Repeat the material verbatim and drop the pictures.
^^^^^^^^^^^^^^^^
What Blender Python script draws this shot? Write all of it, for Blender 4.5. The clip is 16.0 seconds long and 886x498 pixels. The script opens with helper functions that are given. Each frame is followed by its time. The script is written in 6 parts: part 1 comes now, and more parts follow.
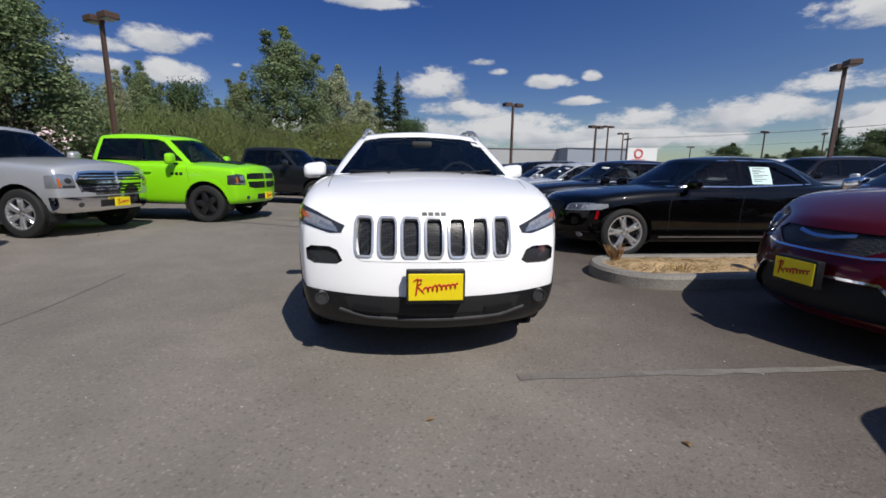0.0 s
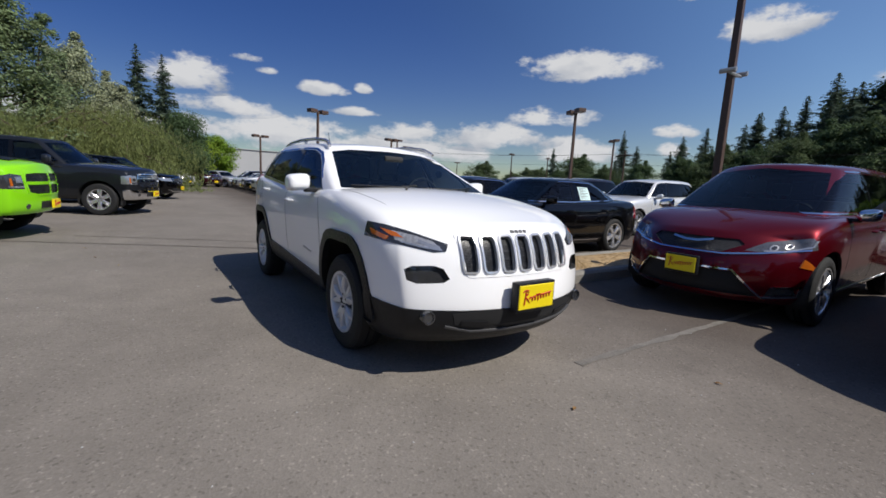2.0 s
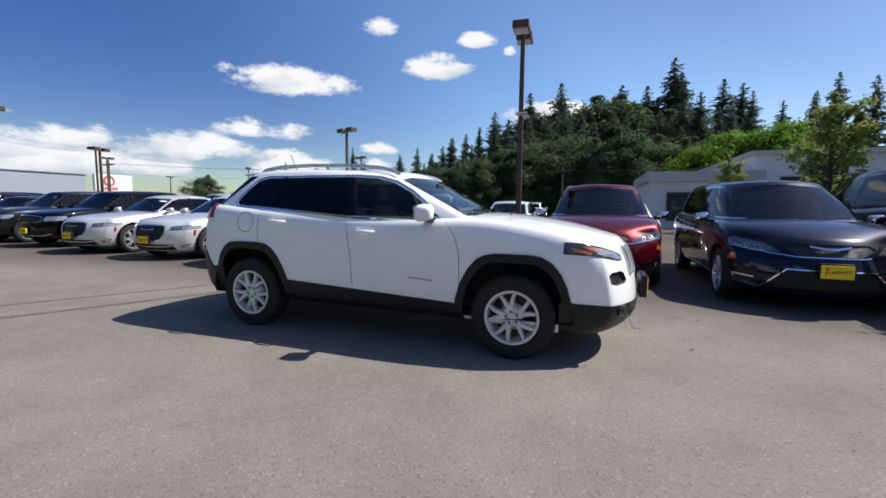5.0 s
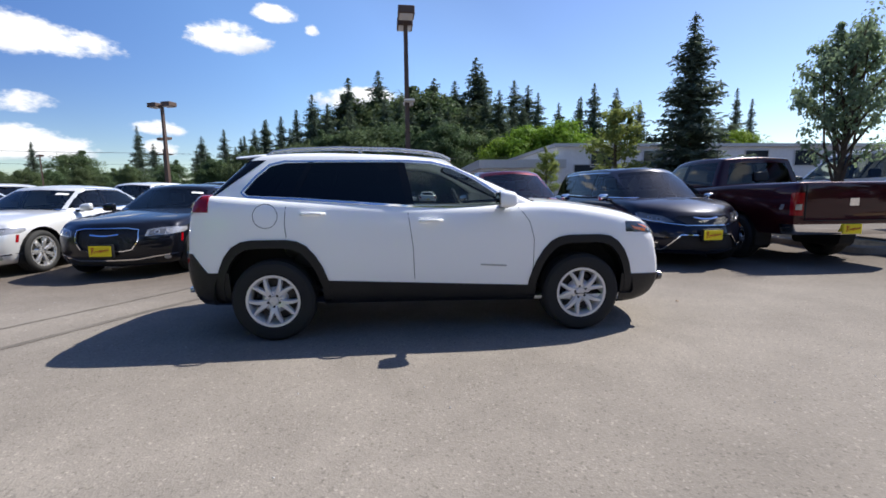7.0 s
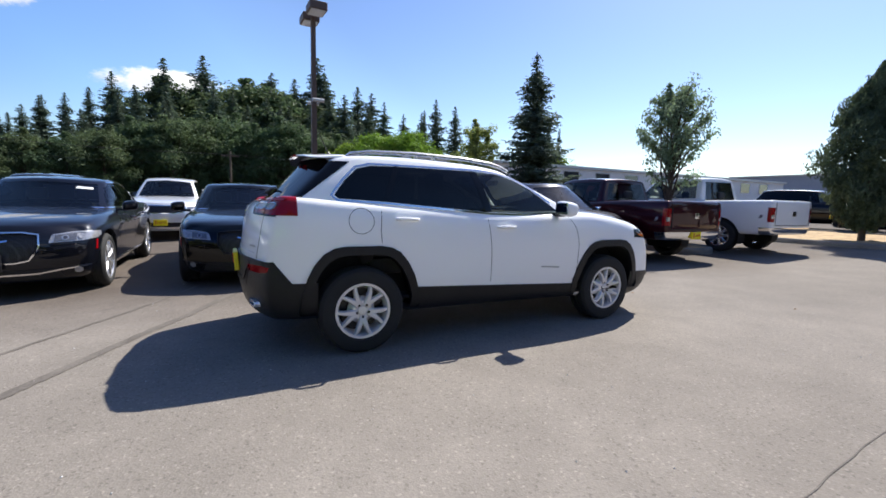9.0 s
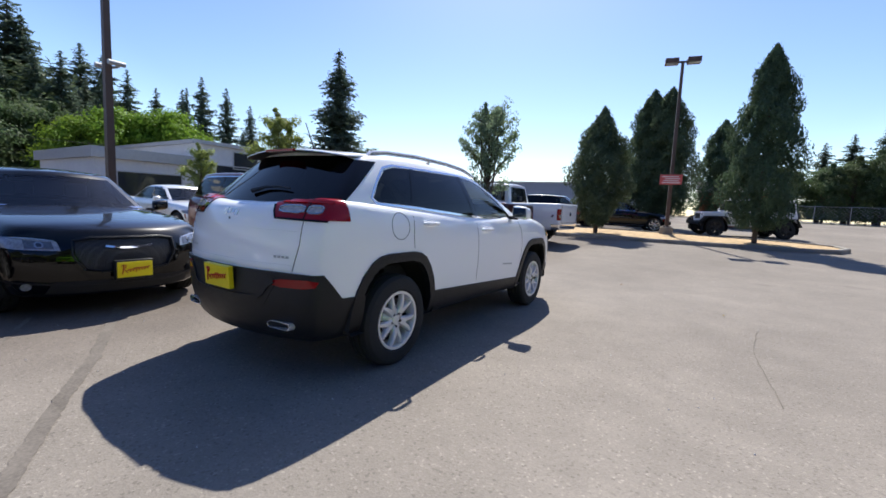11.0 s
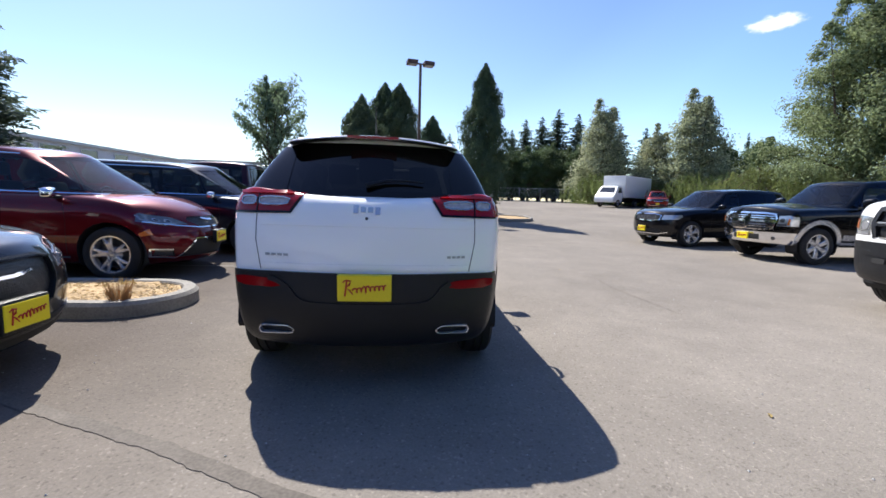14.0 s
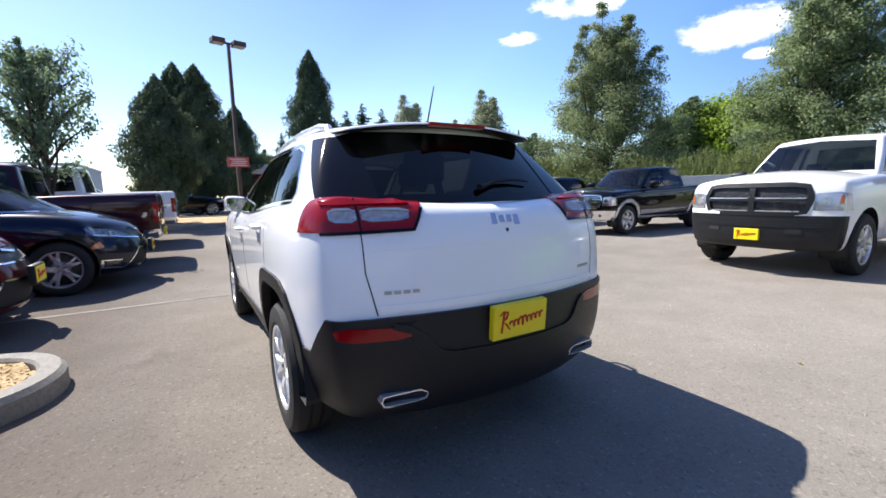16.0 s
^^^^^^^^^^^^^^^^
### Task response
What Blender Python script draws this shot? Write all of it, for Blender 4.5. The clip is 16.0 seconds long and 886x498 pixels. The script opens with helper functions that are given. Each frame is followed by its time. The script is written in 6 parts: part 1 comes now, and more parts follow.
0.0 s
2.0 s
5.0 s
7.0 s
9.0 s
11.0 s
14.0 s
16.0 s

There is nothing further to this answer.